Current Affairs New slat armour to be used on additional Czech military vehicles in Afghanistan
Additional transport vehicles used by the Czech military in Afghanistan are to receive added protection developed by defence firm VOP-026 Šternberk: cage (or slat) armour capable of defending against rocket-propelled grenades or shape-charged warheads. Lightweight and made of superior alloy steel, the slat armour can consistently save lives in attacks that otherwise almost certainly prove fatal.
Czech personnel serving in Afghanistan will see their transporters outfitted soon with new cage armour capable to stopping RPGs or missile attacks –in many cases snuffing out the explosions and the piercing of the plate metal of the vehicles themselves. The head of R&D at the company, Stanislav Rolc, says in practice the new slat armour has proven very effective. He told me more about its use:
“This is protection against hand-held rockets, anti-tank rockets like the RPG 7 and similar threats. We started development in the spring of 2010 and had only two months to create the first type of this kind of armour in the Czech Republic and after that we began producing it for vehicles in Afghanistan, namely the Pandur x8 personnel carrier.”
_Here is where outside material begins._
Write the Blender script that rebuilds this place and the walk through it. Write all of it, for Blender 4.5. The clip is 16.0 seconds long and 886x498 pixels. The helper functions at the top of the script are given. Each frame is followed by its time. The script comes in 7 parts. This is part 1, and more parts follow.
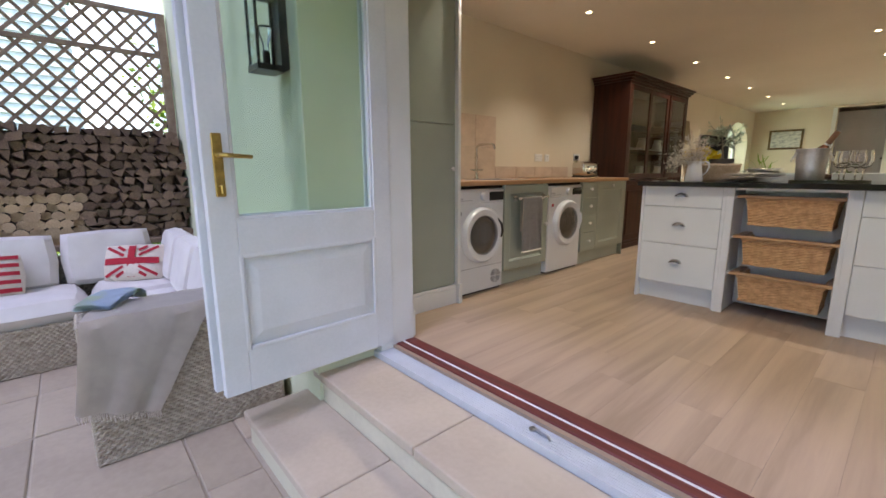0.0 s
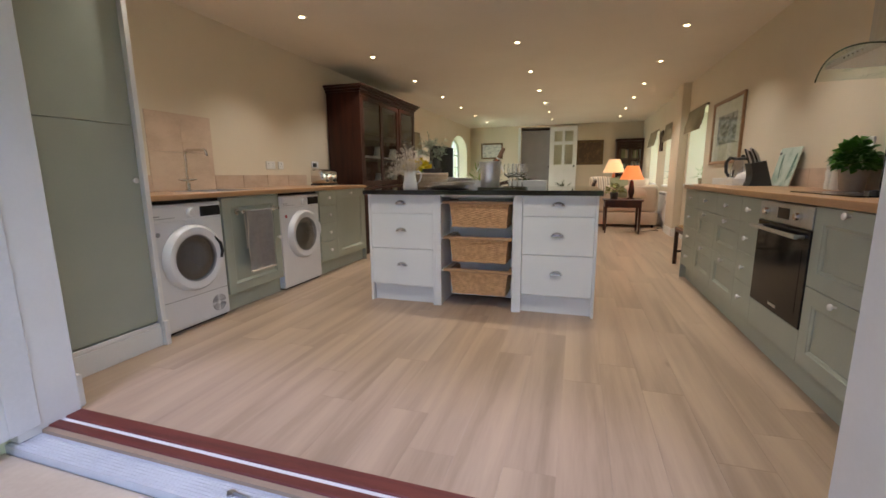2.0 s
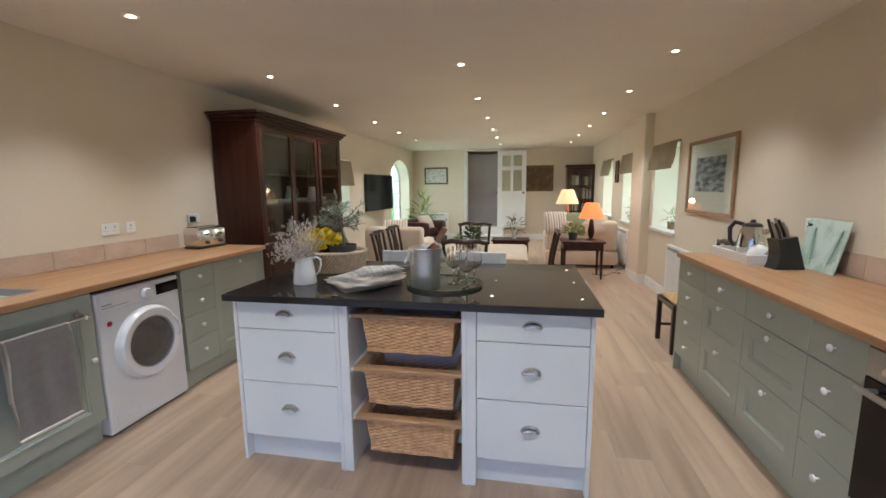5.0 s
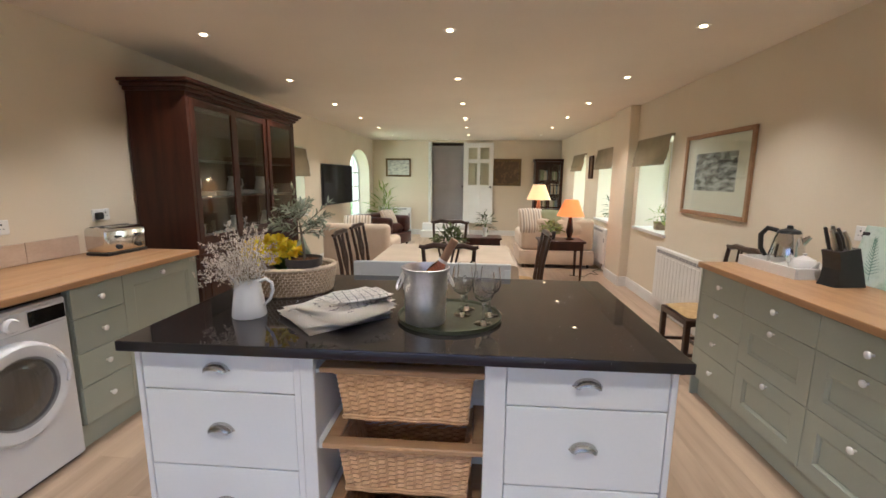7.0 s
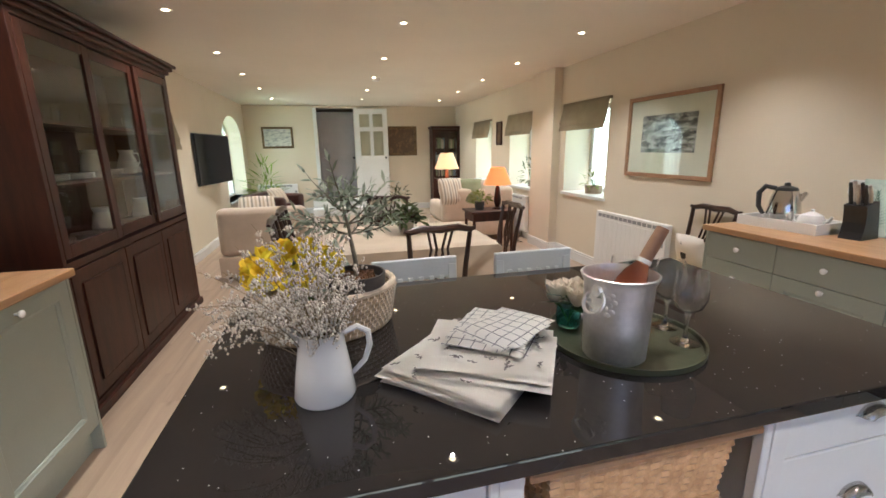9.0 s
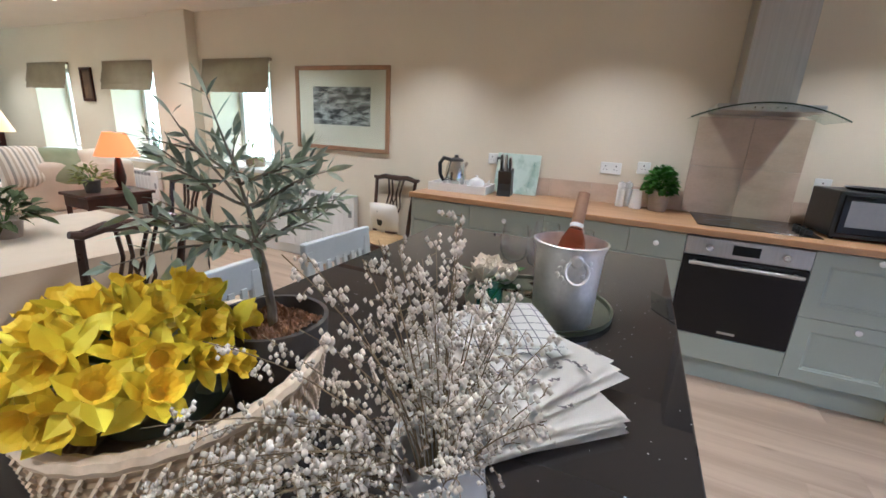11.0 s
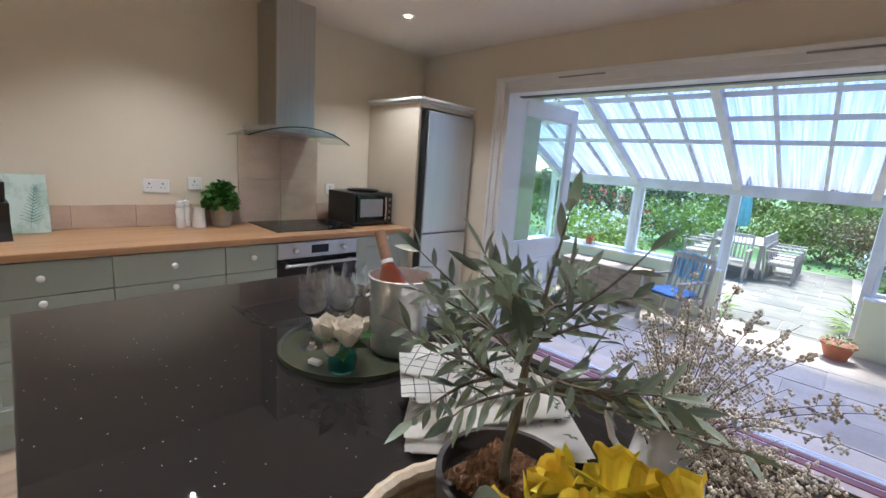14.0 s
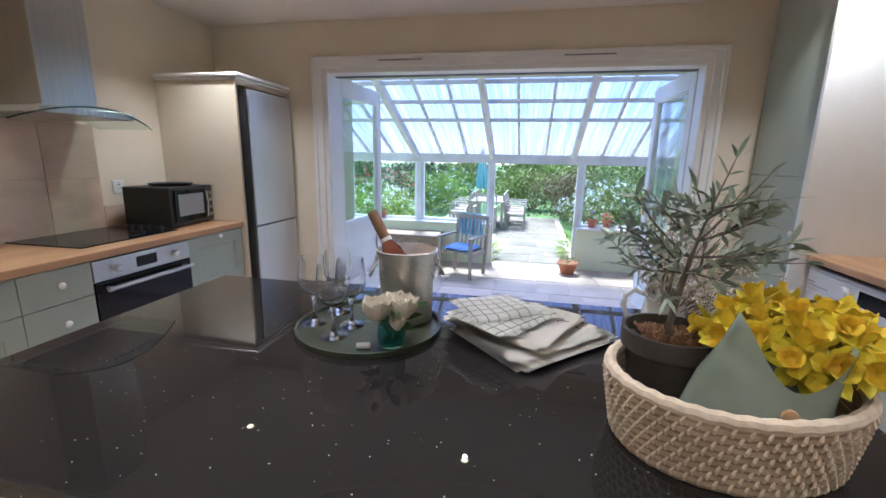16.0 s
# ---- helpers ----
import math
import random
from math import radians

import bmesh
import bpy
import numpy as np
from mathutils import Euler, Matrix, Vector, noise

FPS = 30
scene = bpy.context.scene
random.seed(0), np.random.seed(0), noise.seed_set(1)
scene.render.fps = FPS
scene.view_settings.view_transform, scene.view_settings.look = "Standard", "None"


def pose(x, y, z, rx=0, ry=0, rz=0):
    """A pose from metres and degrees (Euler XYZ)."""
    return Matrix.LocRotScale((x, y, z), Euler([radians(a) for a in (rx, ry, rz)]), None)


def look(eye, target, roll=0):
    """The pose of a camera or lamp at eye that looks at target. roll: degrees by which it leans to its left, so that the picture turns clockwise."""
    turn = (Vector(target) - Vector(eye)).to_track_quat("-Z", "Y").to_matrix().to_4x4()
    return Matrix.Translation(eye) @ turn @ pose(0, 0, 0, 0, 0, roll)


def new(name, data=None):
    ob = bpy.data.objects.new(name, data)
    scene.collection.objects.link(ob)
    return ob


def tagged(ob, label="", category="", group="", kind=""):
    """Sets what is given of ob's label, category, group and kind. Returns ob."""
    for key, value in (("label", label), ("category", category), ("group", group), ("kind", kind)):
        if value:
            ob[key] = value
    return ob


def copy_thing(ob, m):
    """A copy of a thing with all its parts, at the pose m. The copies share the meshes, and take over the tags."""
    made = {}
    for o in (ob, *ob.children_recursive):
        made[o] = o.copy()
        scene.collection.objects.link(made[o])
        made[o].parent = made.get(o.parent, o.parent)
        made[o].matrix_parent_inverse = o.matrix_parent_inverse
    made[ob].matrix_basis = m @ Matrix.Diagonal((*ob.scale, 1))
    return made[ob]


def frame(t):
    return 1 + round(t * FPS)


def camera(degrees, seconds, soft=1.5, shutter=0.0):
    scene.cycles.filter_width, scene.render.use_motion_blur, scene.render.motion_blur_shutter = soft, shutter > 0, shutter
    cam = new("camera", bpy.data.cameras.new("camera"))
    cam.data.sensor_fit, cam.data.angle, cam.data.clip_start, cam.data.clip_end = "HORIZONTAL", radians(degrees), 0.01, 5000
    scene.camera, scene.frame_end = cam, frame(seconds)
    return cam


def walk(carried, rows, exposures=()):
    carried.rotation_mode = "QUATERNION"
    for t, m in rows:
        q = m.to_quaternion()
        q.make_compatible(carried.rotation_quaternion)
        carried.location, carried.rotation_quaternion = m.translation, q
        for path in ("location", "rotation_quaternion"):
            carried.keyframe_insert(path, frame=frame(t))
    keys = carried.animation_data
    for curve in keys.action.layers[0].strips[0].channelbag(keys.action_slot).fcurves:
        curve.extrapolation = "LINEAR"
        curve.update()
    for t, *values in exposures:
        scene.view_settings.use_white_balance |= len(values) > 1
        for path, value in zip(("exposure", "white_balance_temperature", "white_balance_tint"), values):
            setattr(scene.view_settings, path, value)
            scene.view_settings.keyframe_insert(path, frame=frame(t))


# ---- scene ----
cam = camera(93.2, 16.0, soft=1.6)
PATH = [
    (0, (0.081, 0.256, 1.021), (-1.393, 1.558, 0.658), -0.2),
    (0.5, (0.139, 0.284, 1.033), (-1.12, 1.796, 0.677), 0.1),
    (1, (0.176, 0.334, 1.052), (-0.858, 2.008, 0.696), 0.0),
    (1.5, (0.236, 0.426, 1.048), (-0.577, 2.22, 0.698), -0.4),
    (2, (0.25, 0.562, 1.058), (-0.347, 2.439, 0.71), -0.5),
    (2.5, (0.174, 0.77, 1.081), (-0.266, 2.691, 0.739), -0.6),
    (3, (0.131, 0.964, 1.105), (-0.231, 2.904, 0.775), -0.4),
    (3.5, (0.158, 1.246, 1.194), (-0.201, 3.19, 0.888), -0.2),
    (4, (0.168, 1.469, 1.307), (-0.206, 3.41, 1.003), -0.3),
    (4.5, (0.097, 1.686, 1.392), (-0.279, 3.628, 1.094), -0.5),
    (5, (0.065, 1.833, 1.474), (-0.296, 3.778, 1.178), -0.6),
    (7.5, (-0.401, 2.599, 1.482), (-0.48, 4.564, 1.122), 0.4),
    (8, (-0.596, 2.762, 1.472), (-0.587, 4.722, 1.077), -0.1),
    (10.5, (-1.5, 3.652, 1.422), (-0.008, 4.856, 0.852), 1.8),
    (11, (-1.462, 3.825, 1.403), (0.294, 4.612, 0.857), 3.3),
    (11.5, (-1.454, 4.004, 1.423), (0.447, 4.349, 0.906), 4.2),
    (12, (-1.488, 4.166, 1.451), (0.458, 4.125, 0.991), 4.6),
    (12.5, (-1.477, 4.311, 1.454), (0.433, 3.878, 1.046), 4.9),
    (13, (-1.367, 4.392, 1.467), (0.414, 3.568, 1.077), 5.3),
    (13.5, (-1.291, 4.487, 1.473), (0.283, 3.316, 1.086), 5.1),
    (14, (-1.262, 4.675, 1.458), (0.09, 3.253, 1.073), 4.4),
    (14.5, (-1.147, 4.816, 1.454), (-0.056, 3.189, 1.051), 3.7),
    (15, (-0.958, 4.912, 1.407), (-0.125, 3.142, 0.993), 2.5),
    (15.5, (-0.815, 5.014, 1.403), (-0.225, 3.15, 0.979), 1.7),
    (16, (-0.761, 5.099, 1.416), (-0.375, 3.182, 0.999), 1.1),
]
EXPOSURES = [
    (0.0, 1.68, 6300, 9), (1.5, 1.62, 5950, 9), (2.5, 1.8, 6150, 11), (3.5, 1.9, 5650, 8), (5.0, 1.97, 5300, 9), (8.0, 2.1, 5750, 12),
    (10.5, 2.2, 4900, 9), (12.0, 2.3, 5000, 9), (14.0, 2.0, 5050, 9), (16.0, 2.08, 5000, 10),
]
walk(cam, [(t, look(eye, target, roll)) for t, eye, target, roll in PATH], EXPOSURES)

# ---- world, sun, lamps ----
SUN_AZ, SUN_EL = radians(165), radians(58)
world = bpy.data.worlds.new("sky")
scene.world = world
world.use_nodes = True
wn, wl = world.node_tree.nodes, world.node_tree.links
sky = wn.new("ShaderNodeTexSky")
sky.sky_type, sky.sun_disc = "NISHITA", False
sky.sun_elevation, sky.sun_rotation = SUN_EL, SUN_AZ
wco = wn.new("ShaderNodeTexCoord")
cloud = wn.new("ShaderNodeTexNoise")
cloud.inputs["Scale"].default_value, cloud.inputs["Detail"].default_value = 2.6, 6
wl.new(wco.outputs["Generated"], cloud.inputs["Vector"])
cramp = wn.new("ShaderNodeValToRGB")
cramp.color_ramp.elements[0].position, cramp.color_ramp.elements[1].position = 0.53, 0.74
wl.new(cloud.outputs["Fac"], cramp.inputs["Fac"])
wmix = wn.new("ShaderNodeMix")
wmix.data_type = "RGBA"
wl.new(cramp.outputs["Color"], wmix.inputs["Factor"])
wl.new(sky.outputs["Color"], wmix.inputs["A"])
wmix.inputs["B"].default_value = (6.5, 6.8, 7.3, 1)
wl.new(wmix.outputs["Result"], wn["Background"].inputs["Color"])
wn["Background"].inputs["Strength"].default_value = 0.15

sun_lamp = bpy.data.lights.new("sun", "SUN")
sun_lamp.energy, sun_lamp.angle, sun_lamp.color = 3.0, radians(14), (1.0, 0.91, 0.79)
sun_ob = new("sun", sun_lamp)
sun_dir = Vector((math.sin(SUN_AZ) * math.cos(SUN_EL), math.cos(SUN_AZ) * math.cos(SUN_EL), math.sin(SUN_EL)))
sun_ob.matrix_world = look(sun_dir * 30, (0, 0, 0))

SPOT_X = (-2.18, -0.44, 1.2)
SPOT_Y = (2.62, 4.07, 5.46, 6.85, 8.26, 9.55, 10.9, 12.3)
CEIL = 2.47
for sx in SPOT_X:
    for sy in SPOT_Y:
        lamp = bpy.data.lights.new("downlight_lamp", "SPOT")
        lamp.energy, lamp.spot_size, lamp.spot_blend, lamp.shadow_soft_size, lamp.color = 16.5, radians(112), 0.92, 0.011, (1.0, 0.89, 0.74)
        new("downlight_lamp", lamp).matrix_world = look((sx, sy, CEIL - 0.03), (sx, sy + 0.001, 0))


# ---- materials ----
def node_mat(name):
    m = bpy.data.materials.new(name)
    m.use_nodes = True
    return m, m.node_tree.nodes, m.node_tree.links, m.node_tree.nodes["Principled BSDF"]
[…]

Cage armour is not a new concept but the first Czech version has reportedly proven to be lighter and considerably cheaper than the US, German and other competition, costing the Czech Army a sum of just four million crowns. According to Stanislav Rolc, without the cage protection, personnel carriers and their crew are under much greater threat. Here’s how the armour works:
“The principle is very simple. In a warhead you have an initiation system and the electric circuit goes from the nose to the ignition through a double wall. Due to the interaction with the cage amour – in successful cases – there is no explosion or a very limited one. By comparison, a vehicle without the extra armour would usually be completely destroyed.”
In terms of percentages, VOP-026 Šternberk slat armour is effective in up to 70 percent of cases where a missile is fired perpendicular to the target. Along with the Pandur x8s already equipped in Afghanistan, Czech crews will welcome smaller vehicles being included as well.